The sniffer conjointly uses these IDs with the Tree ID, the command type and the underlying connection (a.k.a. IP, ports, VLAN and such) to properly link requests and responses together for each conversation.

However, it may induce a high number of flows for some simple and common operations like reading or writing to files: the operations being sent as multiple read or write commands, using buffers with a maximum size of 64KiB or 1MiB (for the more recent versions of the protocol).

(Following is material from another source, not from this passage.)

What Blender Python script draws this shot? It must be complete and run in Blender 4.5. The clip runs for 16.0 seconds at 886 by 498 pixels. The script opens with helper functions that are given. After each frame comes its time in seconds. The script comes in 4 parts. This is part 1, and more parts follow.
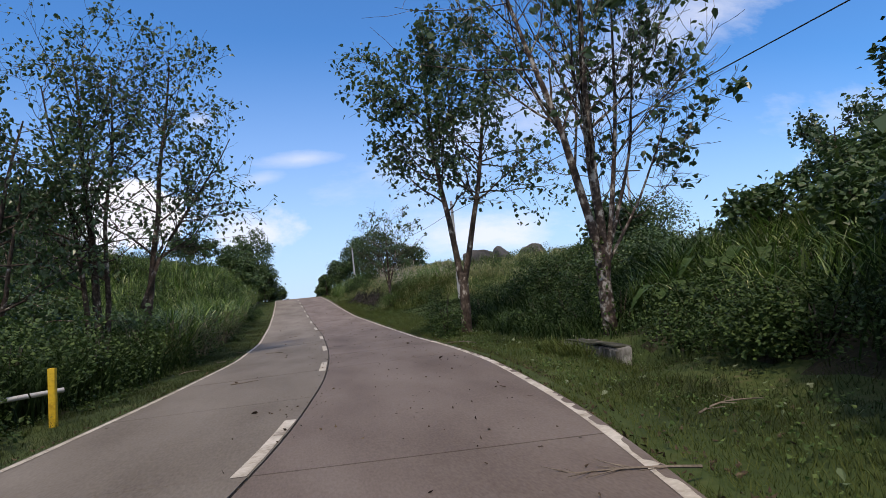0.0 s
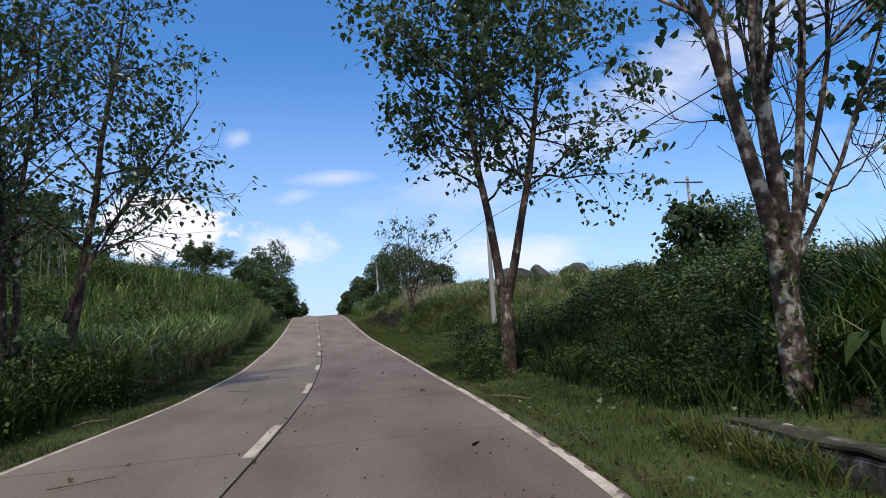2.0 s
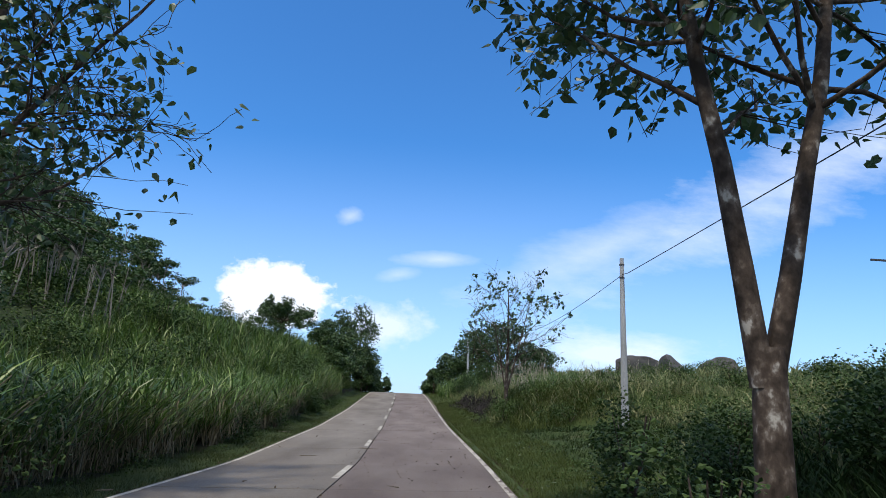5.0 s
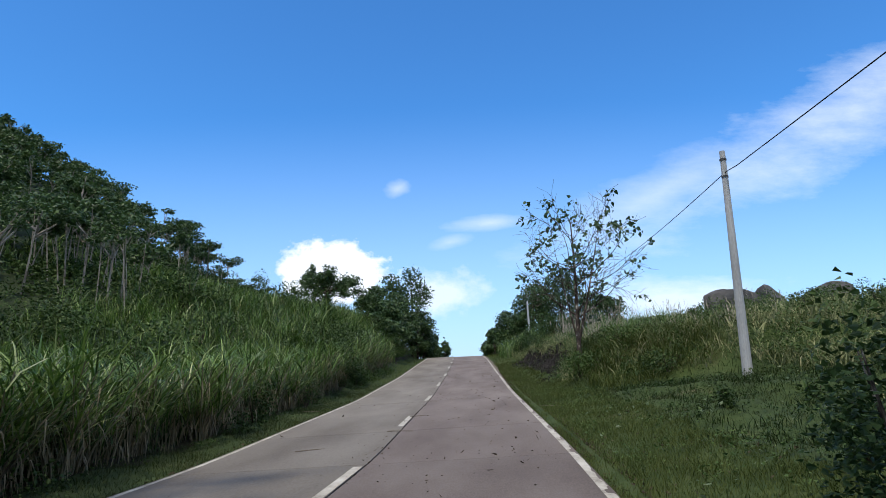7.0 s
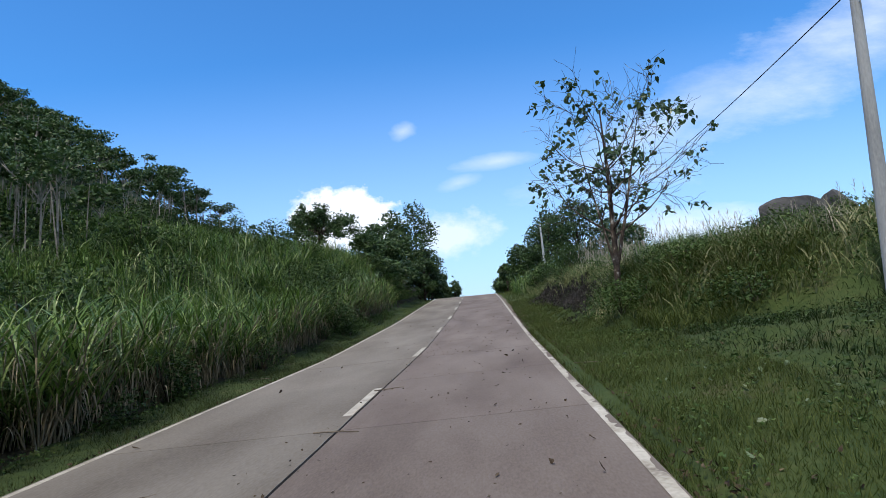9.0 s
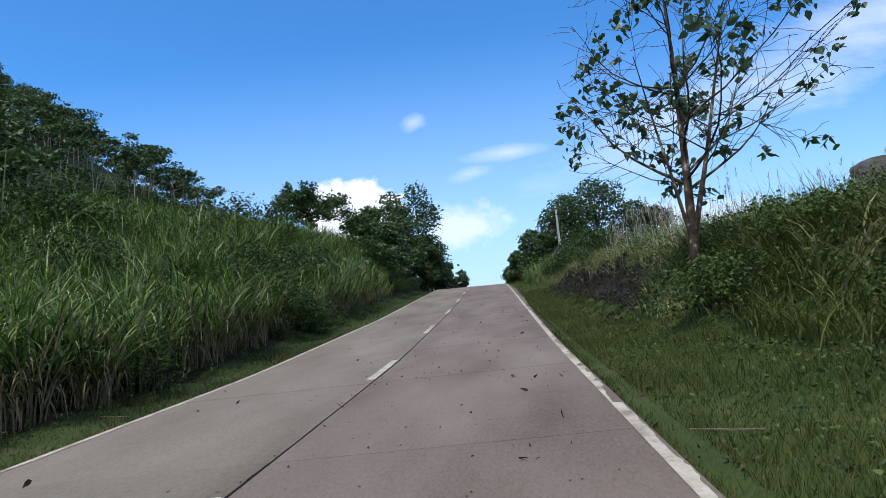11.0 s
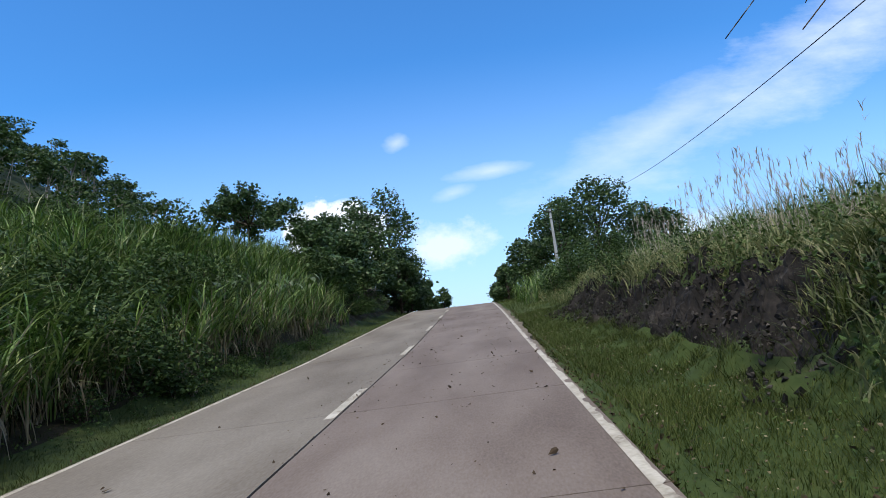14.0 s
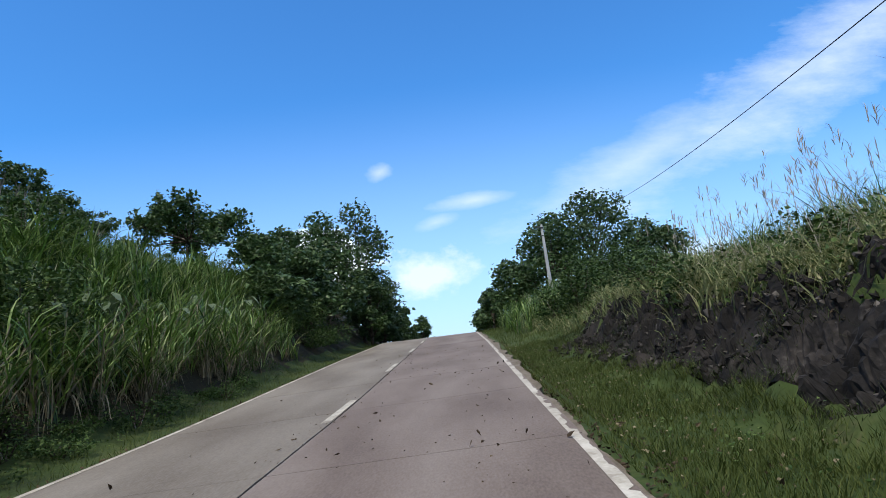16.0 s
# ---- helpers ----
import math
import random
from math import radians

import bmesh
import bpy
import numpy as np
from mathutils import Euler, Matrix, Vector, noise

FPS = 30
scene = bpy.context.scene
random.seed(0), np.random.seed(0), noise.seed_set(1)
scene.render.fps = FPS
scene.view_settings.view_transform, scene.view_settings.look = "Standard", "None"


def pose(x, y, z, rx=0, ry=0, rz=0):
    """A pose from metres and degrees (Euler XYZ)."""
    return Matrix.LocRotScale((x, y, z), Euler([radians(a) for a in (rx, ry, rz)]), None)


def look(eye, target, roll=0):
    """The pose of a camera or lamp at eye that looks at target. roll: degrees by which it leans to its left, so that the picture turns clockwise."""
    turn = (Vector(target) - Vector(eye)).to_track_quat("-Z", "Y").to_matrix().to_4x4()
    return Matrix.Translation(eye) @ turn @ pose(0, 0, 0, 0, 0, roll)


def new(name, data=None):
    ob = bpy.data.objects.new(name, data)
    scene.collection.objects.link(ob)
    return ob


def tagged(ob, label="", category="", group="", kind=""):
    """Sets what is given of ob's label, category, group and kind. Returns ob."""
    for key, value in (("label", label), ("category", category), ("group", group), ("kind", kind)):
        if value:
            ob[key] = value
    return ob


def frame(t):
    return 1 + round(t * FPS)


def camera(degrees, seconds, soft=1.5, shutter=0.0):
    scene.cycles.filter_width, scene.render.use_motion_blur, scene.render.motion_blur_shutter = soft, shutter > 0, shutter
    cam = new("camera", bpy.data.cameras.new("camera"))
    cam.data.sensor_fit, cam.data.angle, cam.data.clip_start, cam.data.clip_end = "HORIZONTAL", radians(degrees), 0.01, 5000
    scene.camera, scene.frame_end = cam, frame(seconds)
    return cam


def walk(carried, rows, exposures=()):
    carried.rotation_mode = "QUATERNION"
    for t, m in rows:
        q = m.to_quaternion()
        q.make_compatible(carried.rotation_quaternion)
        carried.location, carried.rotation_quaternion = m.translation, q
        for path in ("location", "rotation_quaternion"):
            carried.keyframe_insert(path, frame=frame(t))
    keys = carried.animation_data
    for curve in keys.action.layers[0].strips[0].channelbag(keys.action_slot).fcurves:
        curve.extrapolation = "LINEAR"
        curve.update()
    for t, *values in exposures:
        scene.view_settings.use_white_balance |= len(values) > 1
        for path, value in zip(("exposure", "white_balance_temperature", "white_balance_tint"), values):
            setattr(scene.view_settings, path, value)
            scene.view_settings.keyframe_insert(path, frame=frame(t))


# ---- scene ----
cam = camera(70.92, 16.0, soft=0.4)
ROWS = [
    (0.0, -0.071, -0.060, 1.425, 94.89, 4.80, -13.43),
    (0.5, 0.358, 1.726, 1.447, 94.19, 5.12, -13.23),
    (1.0, 0.688, 3.462, 1.513, 94.16, 4.36, -12.37),
    (1.5, 1.153, 5.285, 1.526, 94.33, 4.71, -11.17),
    (2.0, 1.386, 6.610, 1.547, 97.04, 2.81, -10.86),
    (2.5, 1.681, 8.260, 1.557, 97.12, 2.08, -10.28),
    (3.0, 1.988, 10.117, 1.624, 98.35, 0.00, -9.19),
    (3.5, 2.161, 11.577, 1.676, 101.31, -1.78, -9.18),
    (4.0, 2.387, 13.232, 1.682, 101.85, -2.35, -5.59),
    (4.5, 2.525, 14.915, 1.600, 104.89, -3.77, -3.48),
    (7.0, 3.126, 22.540, 1.608, 101.53, 1.04, 3.10),
    (7.5, 3.307, 24.583, 1.659, 96.75, 1.90, 3.85),
    (8.0, 3.340, 25.974, 1.686, 96.73, 1.83, 3.69),
    (8.5, 3.358, 27.422, 1.702, 97.57, 2.25, 3.64),
    (9.0, 3.417, 29.321, 1.748, 96.21, 3.94, 4.55),
    (11.5, 3.497, 37.943, 1.848, 95.03, 3.82, 5.55),
    (12.0, 3.522, 39.503, 1.951, 93.22, 4.05, 5.40),
    (12.5, 3.501, 41.377, 2.033, 97.65, 3.28, 4.80),
    (13.0, 3.505, 43.201, 2.043, 97.44, 3.84, 5.12),
    (13.5, 3.441, 44.584, 2.130, 96.83, 3.89, 4.87),
    (14.0, 3.464, 46.427, 2.242, 97.16, 5.34, 4.30),
    (14.5, 3.472, 48.183, 2.278, 100.23, 5.83, 4.84),
    (15.0, 3.518, 49.540, 2.339, 100.55, 6.86, 5.30),
    (15.5, 3.535, 51.431, 2.376, 100.27, 5.99, 4.23),
    (16.0, 3.471, 53.236, 2.476, 99.69, 5.49, 2.73),
]
walk(cam, [(t, pose(x, y, z, rx, ry, rz)) for t, x, y, z, rx, ry, rz in ROWS],
     [(0.0, 0.08, 6850, 17), (2.5, 0.10, 6650, 15), (4.2, 0.18, 6350, 11), (12.5, 0.23, 6250, 9), (16.0, 0.28, 6250, 9)])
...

For example, writing a file of 1GiB over 10s (at a rate of roughly 100MiB/s) would generate 1,000 SMB2 WRITE commands with a buffer of 1MiB resulting in 1,000 flows stored in the database. The interval between two of these write commands would roughly be of 10ms. The number of flows would be an order of magnitude higher if the protocol used 64KiB buffers.

This would give a fine-grained precision but it isn’t of much use most of the time and the resulting number of flow may quickly grow the database usage or toward the license limit.

It seems much more interesting to have these statistics aggregated from a higher level. Read and write commands could be aggregated together if they act on the same underlying file (based on its File ID).

As such, from Cisco Provider Connectivity Assurance (formerly Skylight) sensor 5.0 onwards, the sniffer will aggregate successions of the following commands together for a small period of time (which is configurable):

  • SMB1 READ_ANDX & WRITE_ANDX
  • SMB1 TRANS2 FIND_FIRST2, QUERY_PATH_INFORMATION, QUERY_FILE_INFORMATION & QUERY_FS_INFORMATION
  • SMB2 READ & WRITE
  • SMB2 QUERY_INFO
  • SMB2 QUERY_DIRECTORY

Some of these commands use the File ID as a discriminating factor, others require to compare between paths or patterns.

You can expect less SMB flows after upgrading from Provider Connectivity Assurance sensor 4.2, and more importantly, this should decrease SMB flow bursts. Unfortunately, some frequent commands may not be aggregated together, such as closes or opens since they only appear once during file manipulations.